Lastly, Woo contends that the trial court's errors and the instructions, individually and cumulatively, raise grounds for a constitutional violation cognizable in federal habeas corpus proceedings. (Pet. Mem. at 38.) Whether a constitutional violation has occurred will depend upon the evidence in the case and the overall instructions given to the jury. See Duckett, 67 F.3d at 745. This Court must examine the record to determine which instructions were given and which were refused and whether the given instructions adequately embodied the defendant's theory. See United States v. Tsinnijinnie, 601 F.2d 1035, 1040 (9th Cir. 1979). In other words, the examination allows a determination of whether the given instructions were so prejudicial as to infect the entire trial and so to deny due process. See id. The jury here was preinstructed with CALCRIM No. 3450 at the outset of the sanity phase. Woo, No. A127153, at *10. The overall jury instructions read included the clarification and proffered instructions that Woo alleges CALCRIM No. 3450 embodies and CALJIC No. 4.00 lacks. Therefore, Woo's concern that CALJIC No. 4.00 fails to embody the deeper appreciation that the "knowing and understanding" language of CALCRIM 3450 requires in order to distinguish between moral wrongfulness is assuaged. After a complete examination of the record, this Court finds that the given jury instructions were not prejudicial so as to deny due process.

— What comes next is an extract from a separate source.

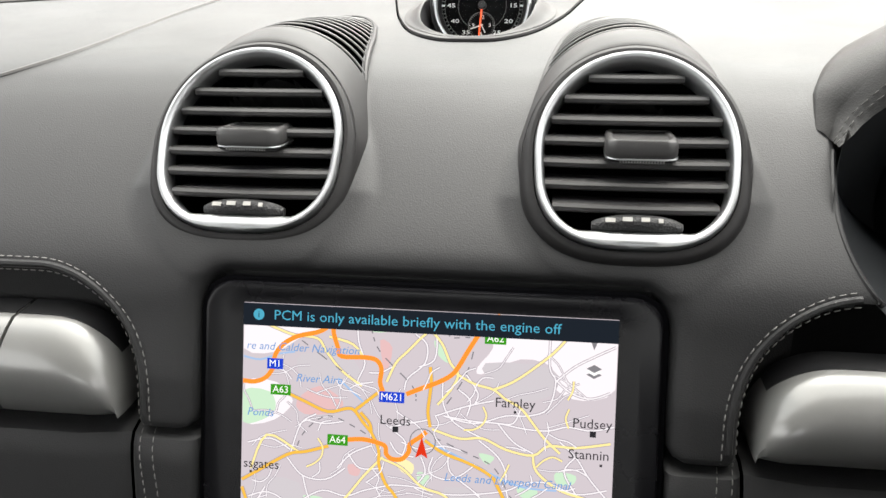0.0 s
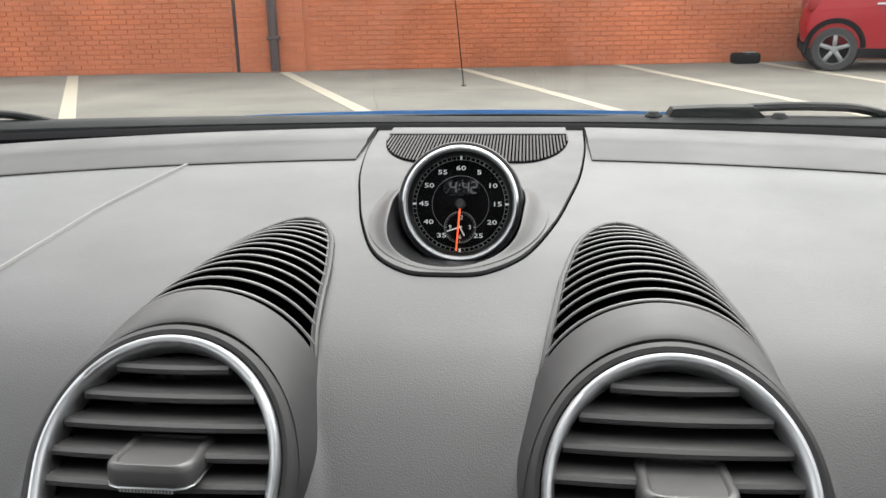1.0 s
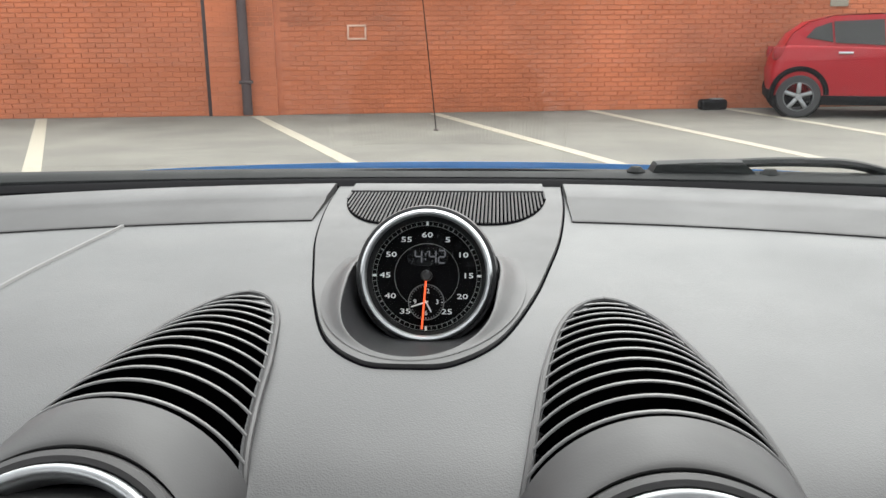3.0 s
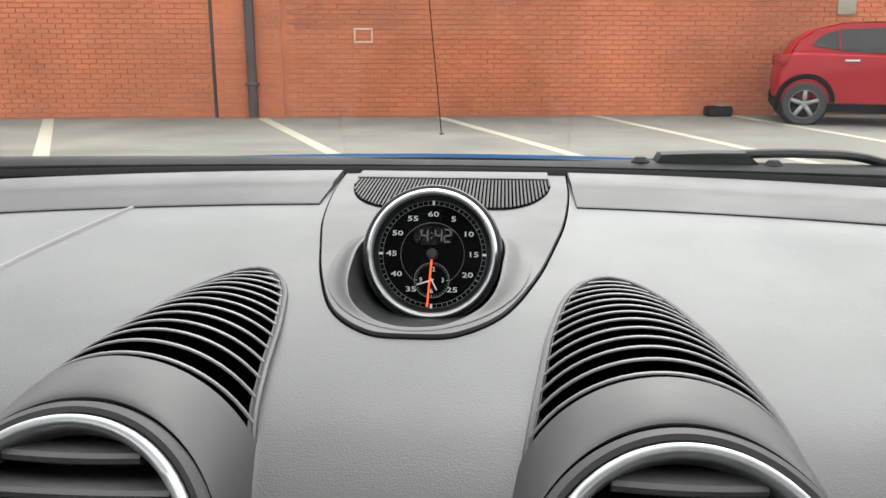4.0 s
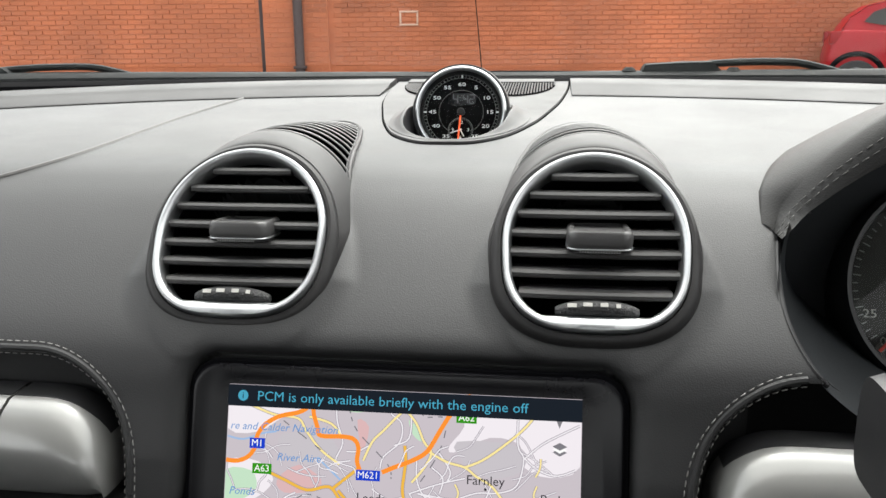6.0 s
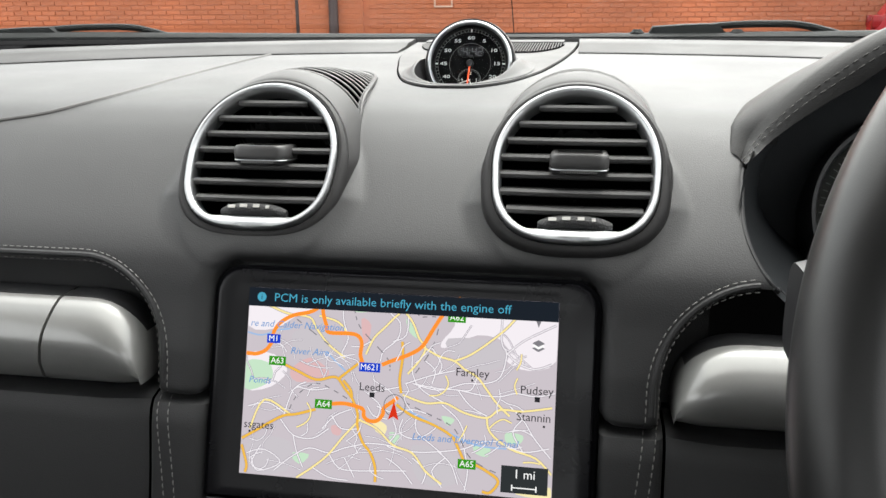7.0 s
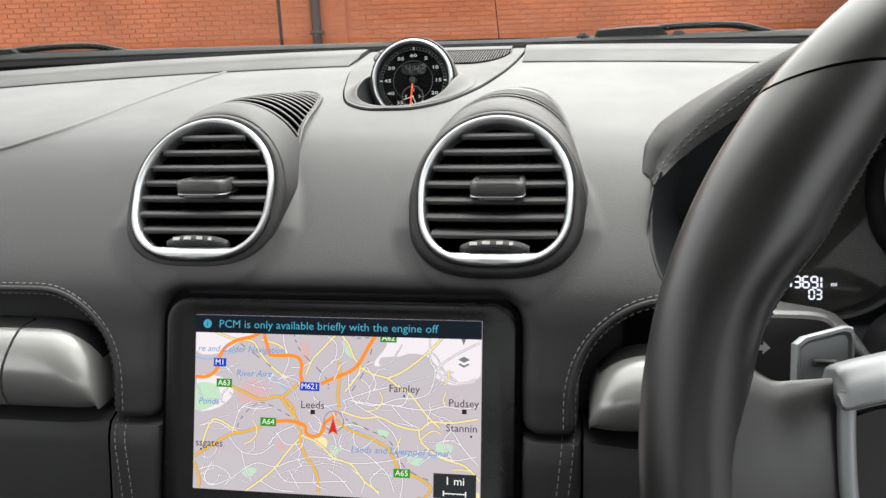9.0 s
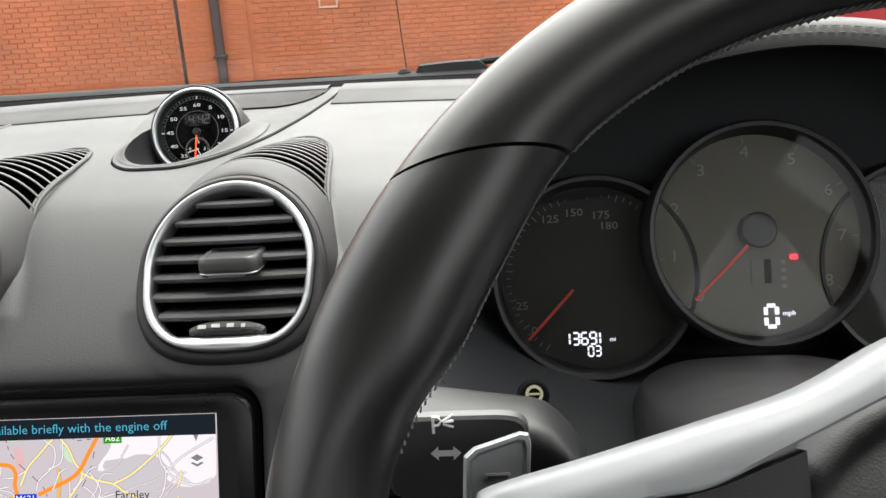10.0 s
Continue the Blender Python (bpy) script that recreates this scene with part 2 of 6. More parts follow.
# ---- car park ----
ASPHALT = material("worn_asphalt", (0.1, 0.095, 0.081), 0.9, grain=0.5, grain_size=45, blotch=0.3, blotch_size=0.9)
LINEPAINT = material("worn_line_paint", (0.25, 0.23, 0.18), 0.8, grain=0.2, grain_size=50, blotch=0.12, blotch_size=5)
BRICK = material("red_brick", (0.365, 0.107, 0.045), 0.85, grain=0.5, grain_size=40, blotch=0.36, blotch_size=0.4, each=0.07)
MORTAR = material("mortar", (0.4, 0.13, 0.062), 0.95, grain=0.4, grain_size=50, blotch=0.15, blotch_size=2)
FADED = material("faded_white_paint", (0.45, 0.29, 0.22), 0.8, blotch=0.2, blotch_size=8)
PIPE = material("dark_downpipe_paint", (0.035, 0.02, 0.02), 0.6, blotch=0.15, blotch_size=3)
GROUND = tagged(new("ground", mesh_from("ground", [(-400, -400, 0), (400, -400, 0), (400, 400, 0), (-400, 400, 0)], [(0, 1, 2, 3)], ASPHALT)), "grey worn asphalt car park ground", "ground", kind="structure")

# The wall's line: it runs slightly away to the right.
WALL_A, WALL_B = Vector((-14.0, 11.45, 0)), Vector((12.0, 15.35, 0))
WALL_M = Matrix.Translation(WALL_A) @ Matrix.Rotation(math.atan2(WALL_B.y - WALL_A.y, WALL_B.x - WALL_A.x), 4, "Z")
WALL_LONG, WALL_HIGH = (WALL_B - WALL_A).length, 4.2
wall = part("wall_north", box(0, 0.005, 0, WALL_LONG, 0.4, WALL_HIGH, m=WALL_M), MORTAR, None, smooth=False)
tagged(wall, "tall red brick wall behind the parking bays", "brick wall", kind="structure")


def painted_line(a, b, w=0.1):
    a, b = Vector(a), Vector(b)
    d = (b - a).normalized()
    s = Vector((-d.y, d.x)) * w / 2
    pts = [a - s, b - s, b + s, a + s]
    bm = loft([[(p.x, p.y, 0.0) for p in pts], [(p.x, p.y, 0.004) for p in pts]], cap=True)
    tagged(part("bay_line", bm, LINEPAINT, None, smooth=False), "worn cream painted parking bay line on the asphalt", "bay line", "parking bay lines", "structure")


for a, b in (((-7.02, 12.4), (-3.9, 6.7)), ((-3.74, 12.78), (-1.1, 7.1)), ((-0.98, 13.2), (1.7, 6.0)), ((1.52, 13.85), (3.4, 6.5)), ((3.8, 14.05), (5.0, 7.6))):
    painted_line(a, b, 0.155)

# ---- pillar, downpipe, plates on the wall ----
def along_wall(x):
    """Distance along the wall of the point at this x."""
    return (x - WALL_A.x) / math.cos(math.atan2(WALL_B.y - WALL_A.y, WALL_B.x - WALL_A.x))


def brick_mesh(w, d, h):
    """One brick with worn edges, its face towards -y."""
    b = 0.004
    v = [(0, d, 0), (w, d, 0), (w, d, h), (0, d, h), (0, b, 0), (w, b, 0), (w, b, h), (0, b, h), (b, 0, b), (w - b, 0, b), (w - b, 0, h - b), (b, 0, h - b)]
    f = [(8, 9, 10, 11), (4, 5, 9, 8), (5, 6, 10, 9), (6, 7, 11, 10), (7, 4, 8, 11), (0, 1, 5, 4), (1, 2, 6, 5), (2, 3, 7, 6), (3, 0, 4, 7)]
    return mesh_from("brick", v, f, BRICK, False)


PILLAR_U = (along_wall(-4.46), along_wall(-4.46) + 1.02)
pillar = part("wall_pillar", box(PILLAR_U[0], -0.10, 0, PILLAR_U[1], 0.05, WALL_HIGH, m=WALL_M), MORTAR, None, smooth=False)
tagged(pillar, "red brick pier standing out from the wall", "pillar", kind="structure")
# Dark brown upright strip along the pier's left edge.
part("dark_strip", box(PILLAR_U[0] - 0.07, -0.03, 0, PILLAR_U[0] - 0.005, 0.01, WALL_HIGH, 0.004, WALL_M), PIPE, pillar, "dark brown strip beside the pier")
pipe = thing("downpipe", WALL_M @ Vector((along_wall(-3.905), -0.17, 0)), "dark brown drainpipe running down the brick wall", "drainpipe")
u = along_wall(-3.905)
part("pipe", tube([WALL_M @ Vector((u, -0.175, z)) for z in (0.02, 1.0, 2.0, 3.0, 4.2)], 0.075, 16, up=Vector((0, 1, 0))), PIPE, pipe)
for z in (0.5, 2.3):
    part("bracket", box(u - 0.10, -0.255, z, u + 0.10, -0.10, z + 0.05, 0.008, WALL_M), PIPE, pipe)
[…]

For the foregoing reasons, the petition for a writ of habeas corpus is DENIED. Rule 11(a) of the Rules Governing Section 2254 cases now reequires a district court to rule on whether a petitioner is entitled to a certificate of appealability in the same order in which the petition is denied. Woo has failed to make a substantial showing that her claims amounted to a denial of her constitutional rights or demonstrate that a reasonable jurist wouuld find the denial of her claims debatable or wrong. See Slack v. McDaniel, 529 U.S. 473, 484 (2000). Consequently, a certificate of appealability is not warranted in this case. A sepparate judgment shall issue, and the Clerk of the Court shall close this file.